> TASK DIRECTIONS:
Write out each line exactly as given. Leave the pictures out of your copy.
[start of DATA SHOWN]
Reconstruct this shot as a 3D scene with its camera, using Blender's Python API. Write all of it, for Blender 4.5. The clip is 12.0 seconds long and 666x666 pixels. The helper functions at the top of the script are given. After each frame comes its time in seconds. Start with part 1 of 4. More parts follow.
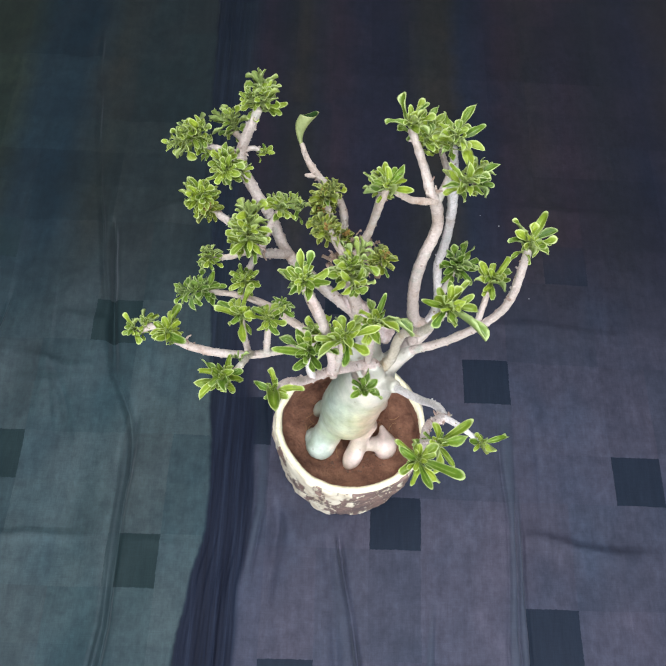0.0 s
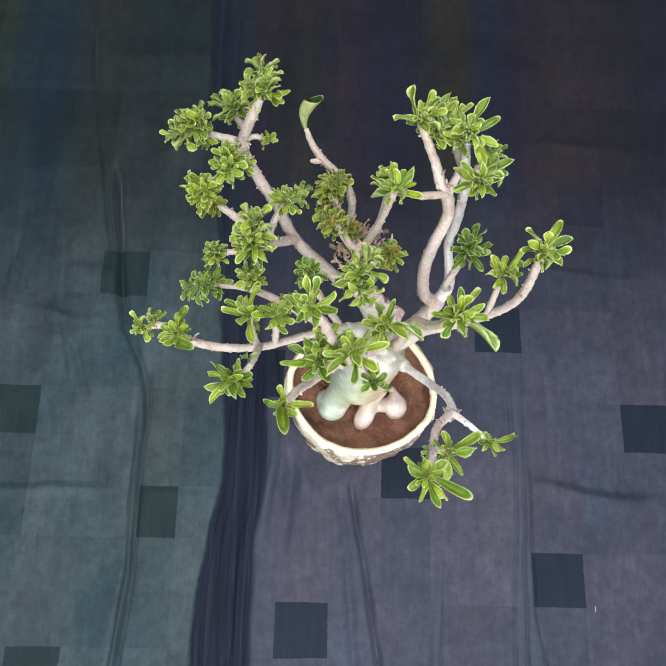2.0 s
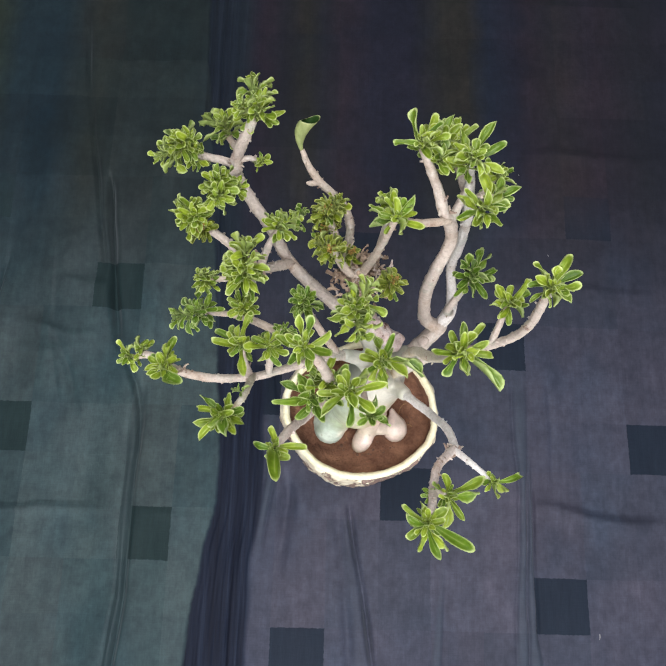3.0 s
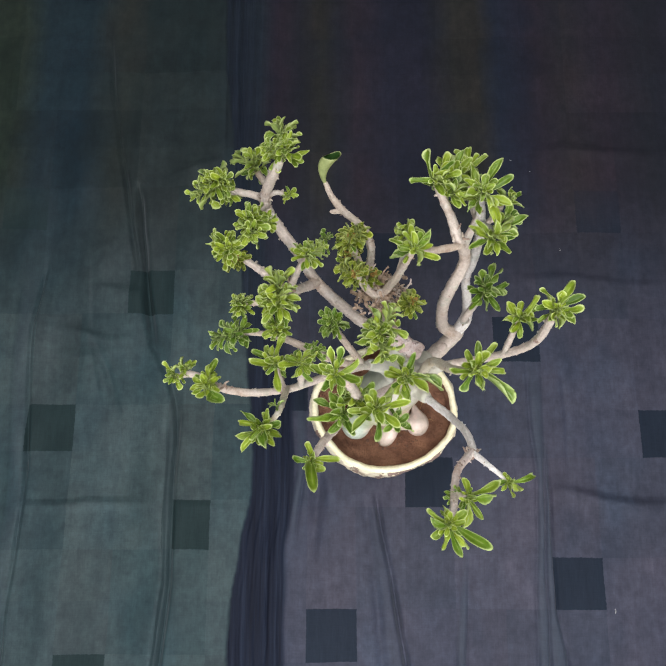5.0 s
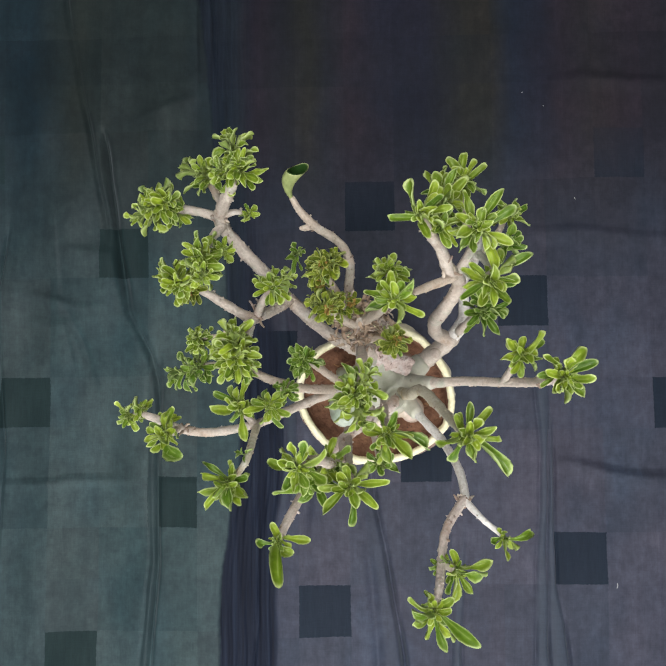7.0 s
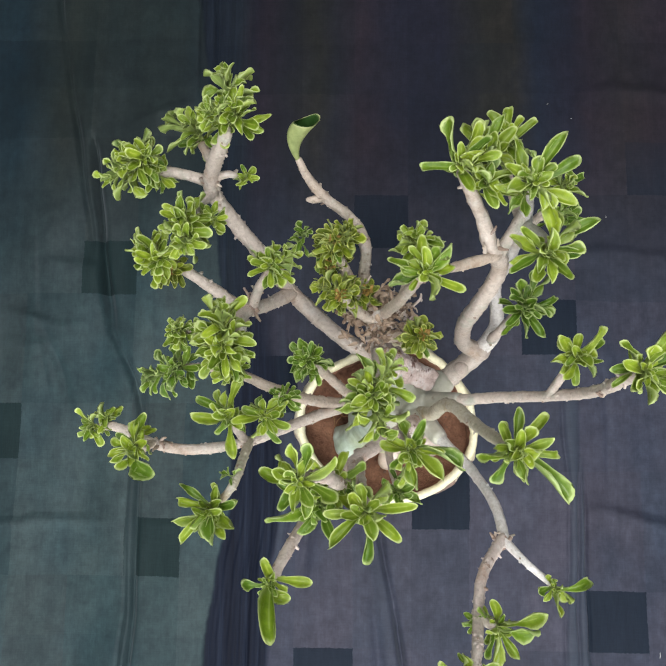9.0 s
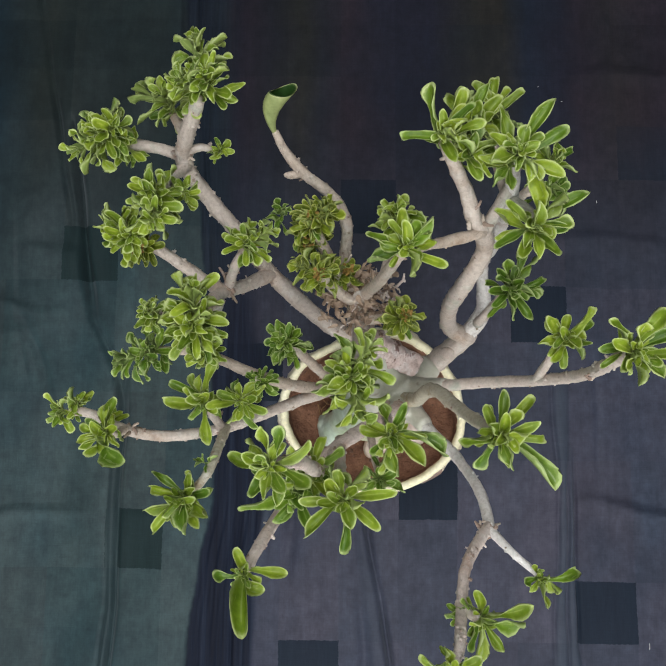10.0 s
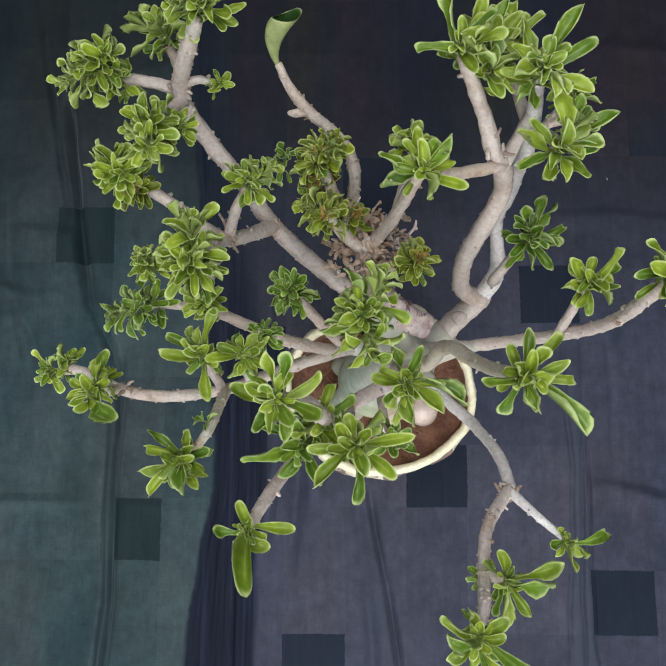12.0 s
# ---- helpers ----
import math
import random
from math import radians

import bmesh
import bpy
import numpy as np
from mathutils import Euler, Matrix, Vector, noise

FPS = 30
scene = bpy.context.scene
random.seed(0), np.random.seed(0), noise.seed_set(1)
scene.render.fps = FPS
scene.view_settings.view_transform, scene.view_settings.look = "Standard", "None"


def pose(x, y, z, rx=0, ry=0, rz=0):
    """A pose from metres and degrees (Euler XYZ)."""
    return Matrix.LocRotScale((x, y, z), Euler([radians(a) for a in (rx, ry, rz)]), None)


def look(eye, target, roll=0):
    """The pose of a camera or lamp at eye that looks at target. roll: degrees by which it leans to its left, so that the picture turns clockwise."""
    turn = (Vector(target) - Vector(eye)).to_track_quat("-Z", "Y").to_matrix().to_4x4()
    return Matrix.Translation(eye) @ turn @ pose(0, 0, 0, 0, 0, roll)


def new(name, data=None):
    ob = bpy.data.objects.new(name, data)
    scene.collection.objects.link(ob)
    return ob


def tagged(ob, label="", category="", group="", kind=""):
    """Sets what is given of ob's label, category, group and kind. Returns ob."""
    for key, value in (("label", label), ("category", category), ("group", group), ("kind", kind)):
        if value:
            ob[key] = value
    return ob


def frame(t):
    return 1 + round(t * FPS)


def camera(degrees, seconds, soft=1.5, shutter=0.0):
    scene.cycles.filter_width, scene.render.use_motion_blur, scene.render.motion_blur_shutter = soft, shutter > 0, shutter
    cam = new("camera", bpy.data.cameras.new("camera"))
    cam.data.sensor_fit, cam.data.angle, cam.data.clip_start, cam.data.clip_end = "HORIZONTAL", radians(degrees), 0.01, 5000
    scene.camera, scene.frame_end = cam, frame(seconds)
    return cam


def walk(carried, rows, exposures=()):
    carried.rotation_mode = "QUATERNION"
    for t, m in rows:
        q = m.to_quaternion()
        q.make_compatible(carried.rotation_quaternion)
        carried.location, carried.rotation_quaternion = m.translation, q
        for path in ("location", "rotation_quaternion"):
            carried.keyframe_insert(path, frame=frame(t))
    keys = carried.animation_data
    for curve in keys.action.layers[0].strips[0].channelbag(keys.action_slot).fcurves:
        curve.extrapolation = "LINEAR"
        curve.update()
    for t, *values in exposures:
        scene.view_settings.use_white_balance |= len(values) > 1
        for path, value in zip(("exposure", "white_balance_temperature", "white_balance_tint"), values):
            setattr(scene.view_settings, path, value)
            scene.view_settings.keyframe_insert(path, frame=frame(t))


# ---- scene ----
[end of DATA SHOWN]
> IN RESPONSE:
Reconstruct this shot as a 3D scene with its camera, using Blender's Python API. Write all of it, for Blender 4.5. The clip is 12.0 seconds long and 666x666 pixels. The helper functions at the top of the script are given. After each frame comes its time in seconds. Start with part 1 of 4. More parts follow.
0.0 s
2.0 s
3.0 s
5.0 s
7.0 s
9.0 s
10.0 s
12.0 s
# ---- helpers ----
import math
import random
from math import radians

import bmesh
import bpy
import numpy as np
from mathutils import Euler, Matrix, Vector, noise

FPS = 30
scene = bpy.context.scene
random.seed(0), np.random.seed(0), noise.seed_set(1)
scene.render.fps = FPS
scene.view_settings.view_transform, scene.view_settings.look = "Standard", "None"


def pose(x, y, z, rx=0, ry=0, rz=0):
    """A pose from metres and degrees (Euler XYZ)."""
    return Matrix.LocRotScale((x, y, z), Euler([radians(a) for a in (rx, ry, rz)]), None)


def look(eye, target, roll=0):
    """The pose of a camera or lamp at eye that looks at target. roll: degrees by which it leans to its left, so that the picture turns clockwise."""
    turn = (Vector(target) - Vector(eye)).to_track_quat("-Z", "Y").to_matrix().to_4x4()
    return Matrix.Translation(eye) @ turn @ pose(0, 0, 0, 0, 0, roll)


def new(name, data=None):
    ob = bpy.data.objects.new(name, data)
    scene.collection.objects.link(ob)
    return ob


def tagged(ob, label="", category="", group="", kind=""):
    """Sets what is given of ob's label, category, group and kind. Returns ob."""
    for key, value in (("label", label), ("category", category), ("group", group), ("kind", kind)):
        if value:
            ob[key] = value
    return ob


def frame(t):
    return 1 + round(t * FPS)


def camera(degrees, seconds, soft=1.5, shutter=0.0):
    scene.cycles.filter_width, scene.render.use_motion_blur, scene.render.motion_blur_shutter = soft, shutter > 0, shutter
    cam = new("camera", bpy.data.cameras.new("camera"))
    cam.data.sensor_fit, cam.data.angle, cam.data.clip_start, cam.data.clip_end = "HORIZONTAL", radians(degrees), 0.01, 5000
    scene.camera, scene.frame_end = cam, frame(seconds)
    return cam


def walk(carried, rows, exposures=()):
    carried.rotation_mode = "QUATERNION"
    for t, m in rows:
        q = m.to_quaternion()
        q.make_compatible(carried.rotation_quaternion)
        carried.location, carried.rotation_quaternion = m.translation, q
        for path in ("location", "rotation_quaternion"):
            carried.keyframe_insert(path, frame=frame(t))
    keys = carried.animation_data
    for curve in keys.action.layers[0].strips[0].channelbag(keys.action_slot).fcurves:
        curve.extrapolation = "LINEAR"
        curve.update()
    for t, *values in exposures:
        scene.view_settings.use_white_balance |= len(values) > 1
        for path, value in zip(("exposure", "white_balance_temperature", "white_balance_tint"), values):
            setattr(scene.view_settings, path, value)
            scene.view_settings.keyframe_insert(path, frame=frame(t))


# ---- scene ----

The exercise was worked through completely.